Minister trying to blame doctors for trolley crisis, say Limerick consultants
Simon Harris accused of ‘breathtaking cowardice’ for remarks about private practice
Minister for Health Simon Harris: accused consultants at UHL of being too busy to treat a 95-year-old patient in the emergency department because they were doing private work upstairs. Photograph: Gareth Chaney/Collins
Medical consultants at University Hospital Limerick have accused Minister for Health Simon Harris and Cabinet colleagues of trying to deflect responsibility for the trolley crisis onto doctors.
In an angry response to remarks by Mr Harris last week about the level of private practice at the hospital, seven of its consultants have accused the Minister of “breathtaking political cowardice” for criticising doctors working in underfunded conditions.
Mr Harris enraged many doctors last week when he accused consultants at UHL of being too busy to treat a 95-year-old patient in the emergency department because they were doing private work upstairs.

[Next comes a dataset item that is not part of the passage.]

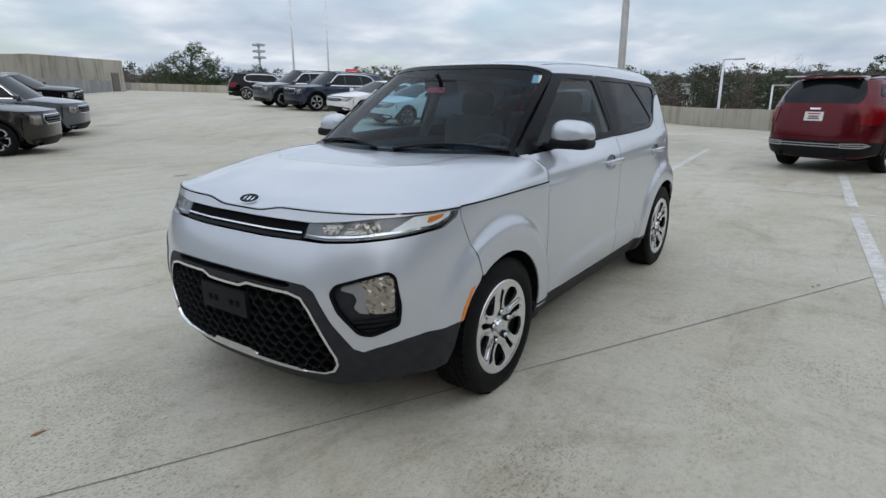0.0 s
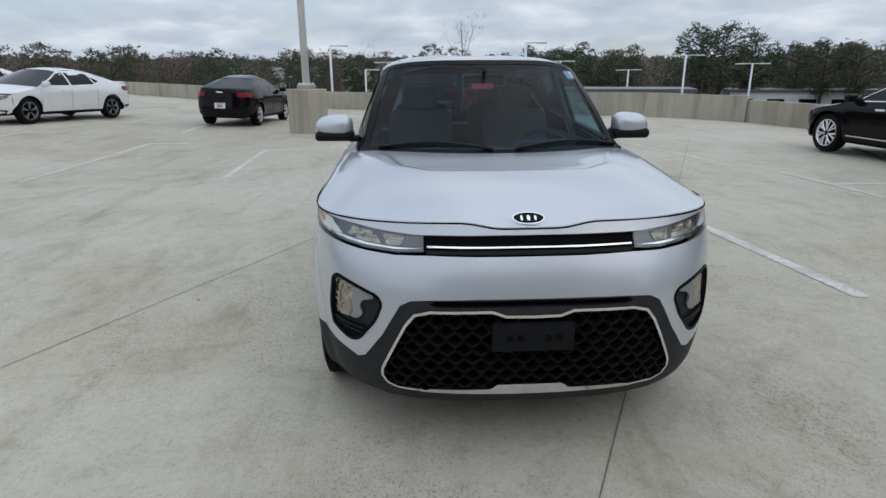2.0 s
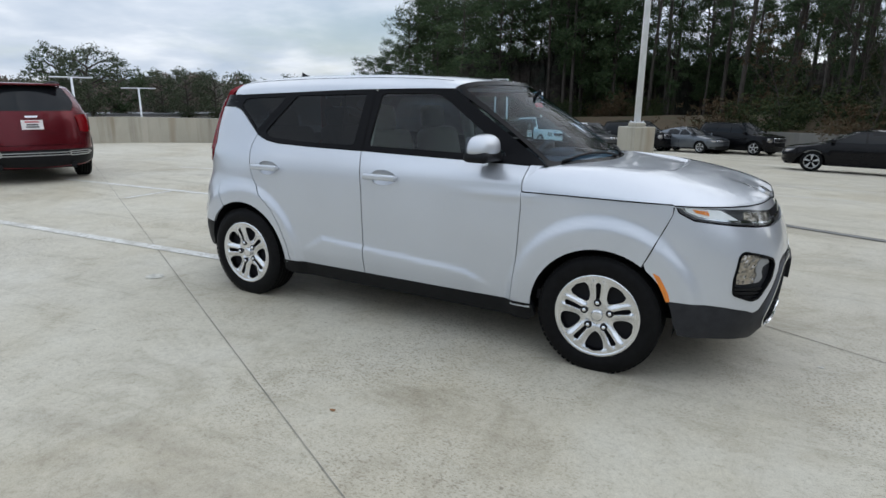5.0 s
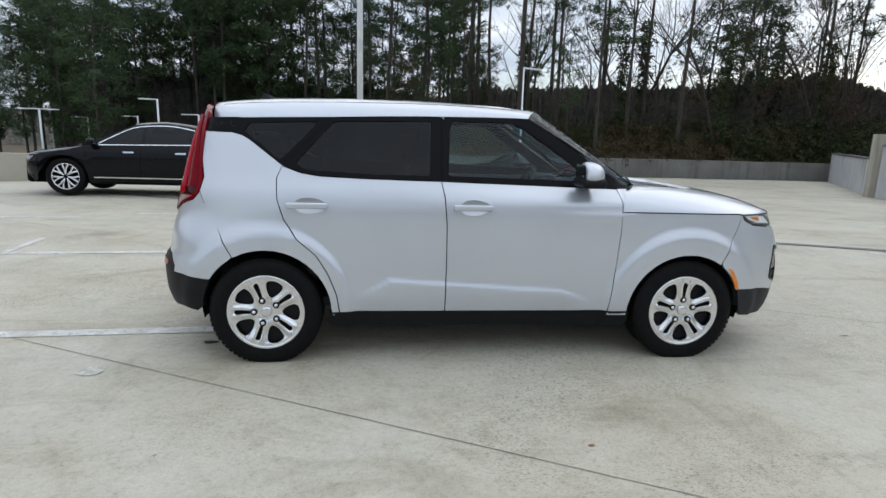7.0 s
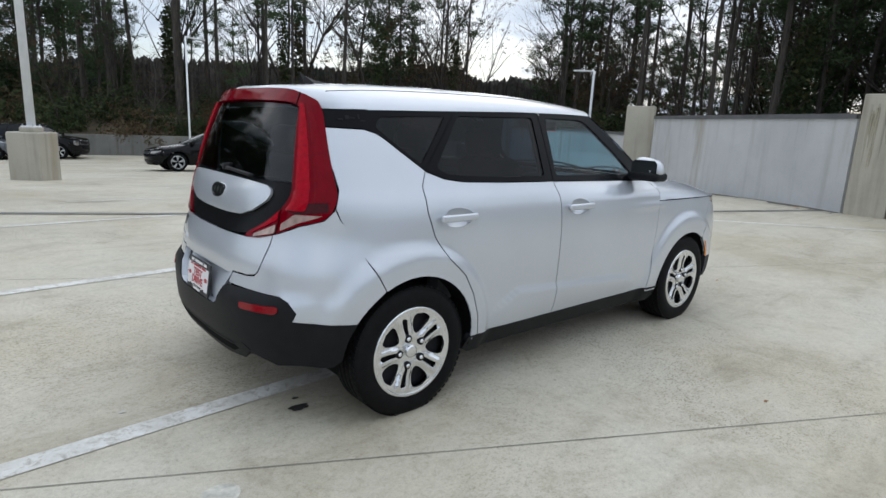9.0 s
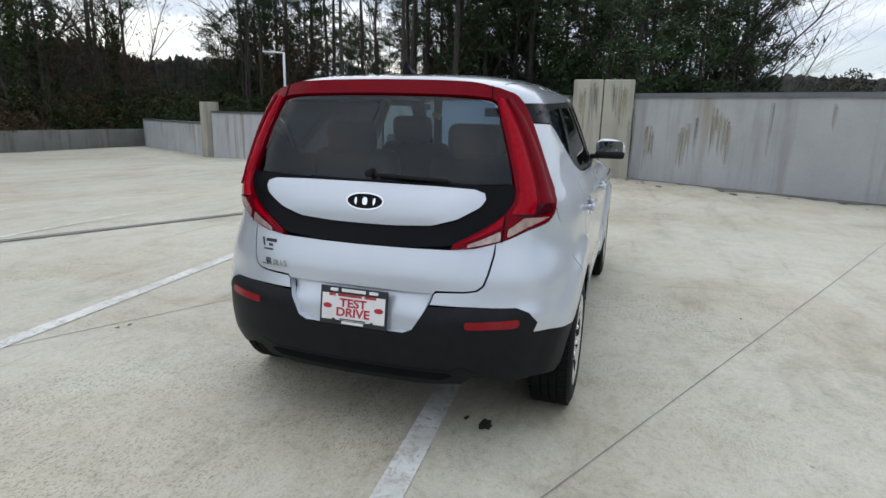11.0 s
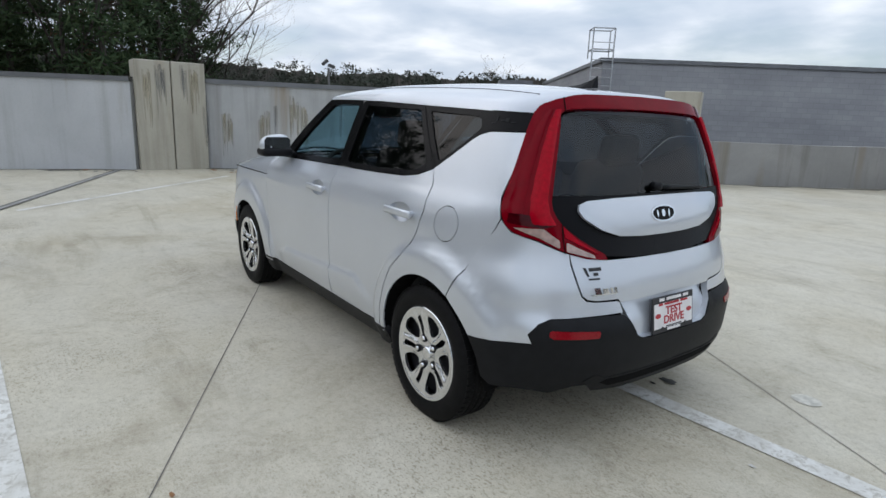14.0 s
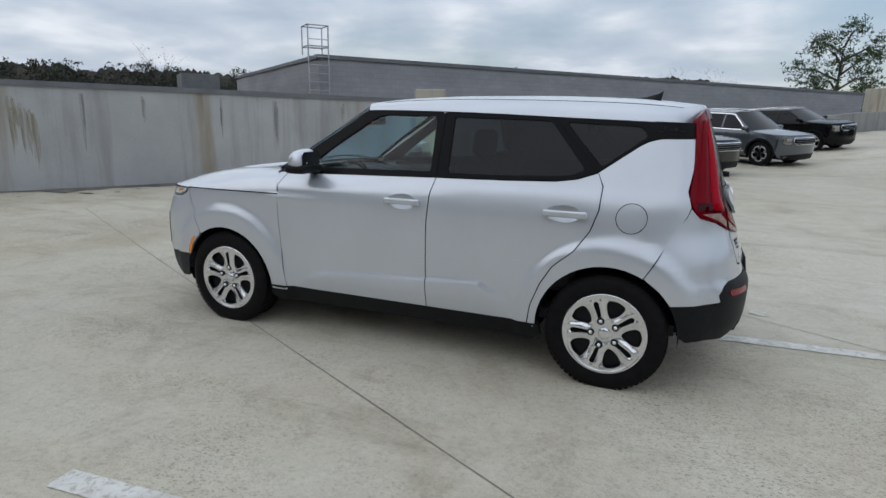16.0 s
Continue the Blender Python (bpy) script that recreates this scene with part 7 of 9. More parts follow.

The level of private work in the hospital is above that found in an average hospital, he told the Oireachtas health committee. Most consultants were not “getting into their cars” and going to smaller hospitals in the region to treat patients.
‘Confidence’ The following day, Mr Harris sought to clarify his remarks, saying he had “every confidence in our brilliant doctors, who work extremely hard”. However, “we cannot be confident that some of the work practices we see as part of private practice in public hospitals are serving patients well,” he told the Dáil.
In a letter to The Irish Times published on Tuesday, the consultants say Government ministers have “ accused clinicians of failing to travel between UHL and the peripheral hospitals in order to treat patients”.
“We refute this in the strongest possible terms,” they write.
Overcrowding in UHL is the result of a botched reconfiguration of hospital services in the midwest, they say.
“The failure on behalf of the Department of Health to follow through on promises made at the outset of reconfiguration in the midwest for the past 10 years has led to the well-foreseen worsening conditions suffered by patients and staff on the Limerick campus.”
“Attacking clinicians, who have steadfastly struggled to maintain the highest standards of care under the most severe underfunded conditions, displays a level of political cowardice that is simply breathtaking.
“We will of course continue to strive for the best care for our patients, and abhor the conditions that many of them are forced to bear, but it is important for the general public to know exactly where the blame for this fiasco truly lies.”